Como no cuento más que lo que he visto, quiero añadir una cosa: Josefa y su familia dicen que para que se muevan los objetos la niña tiene que colocarse frente a ellos. Nadie había hecho ninguna indicación en este sentido, y Josefa se había sentado ante la mesa, seguramente para hacer una demostración práctica. Quiero decir que a la niña le gusta mostrar sus facultades.

Un tipo misterioso. — Comprar un bofe de cordero. — ¡No abrir la puerta!

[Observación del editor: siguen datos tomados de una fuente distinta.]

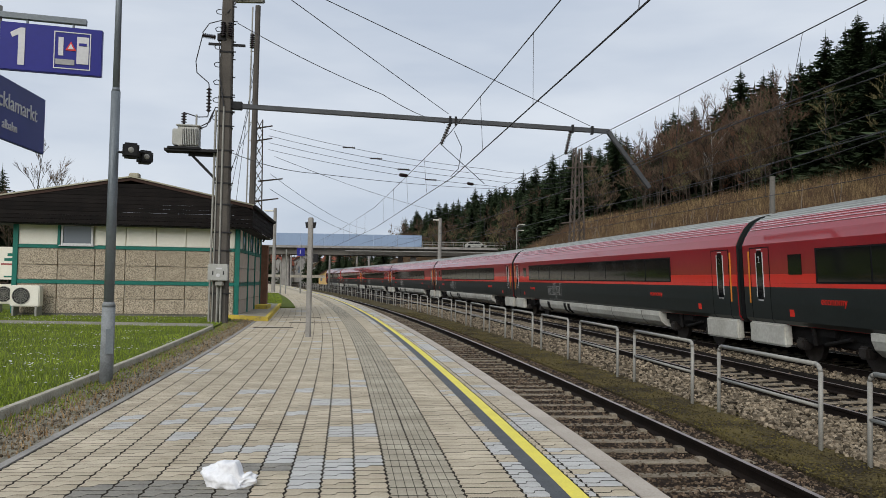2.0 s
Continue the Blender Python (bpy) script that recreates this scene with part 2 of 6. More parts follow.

El padre me explicaba que, a veces, se cae la mesa y no hay manera humana de enderezarla cuando llamaron a la puerta. Se trataba de un personaje que nosotros no podíamos ver, y con mucho disimulo nos sacaron al patio. Pero, claro, esto era un incentivo más, y cuando quisieron darse cuenta ya estábamos de vuelta. Cuando íbamos a entrar de nuevo en la casa se oía un estrépito espantoso. Mesas, sillas y demás objetos golpeaban el suelo. Al entrar nosotros cesó la trapatiesta. El personaje cuya visita debe silenciarse estaba hablando:

—¡Hay que tener valor! ¡Josep, si te da vergüenza, no lo hagas!

'—Yo, por mi hija, lo haré todo.

La familia presta una singular atención a lo que dice este individuo.

—Y cogéis la ropa de la nena y la dais una paliza. Y si no, hacer otra cosa aún más fácil. Ir enseguida a la plaza y comprar un bofe de cordero. Lo ponéis a cocer, y a las doce en punto de la noche, Josepa que coja una navaja y apuñale el bofe hasta que el reloj pare de sonar.

—¡A mí no me dará miedo!

—Tú haces lo que yo diga. Una cosa. Oiréis llamar a la puerta y dar unos gritos tremendos. No hacer caso. Duro con la ropa vosotros, y la Josepa, con la navaja. No abrir por nada del mundo. Cuidado. Sobre todo, no abrir.

Y ya en el pasillo, para marcharse, grita, por último:

—No abrir, porque en cuanto vosotros toquéis la puerta, la Josepa caerá al suelo muerta.

—¡Mare de Deu santísima! —clama, la madre juntando las manos — Ahora mismo me voy a la plaza, y no tenga cuidado, que no tocaremos la puerta esta noche.

Y así es cómo vive la embrujada de Can Palet. Ya volveremos a verla. Tarrasa está desencalmada.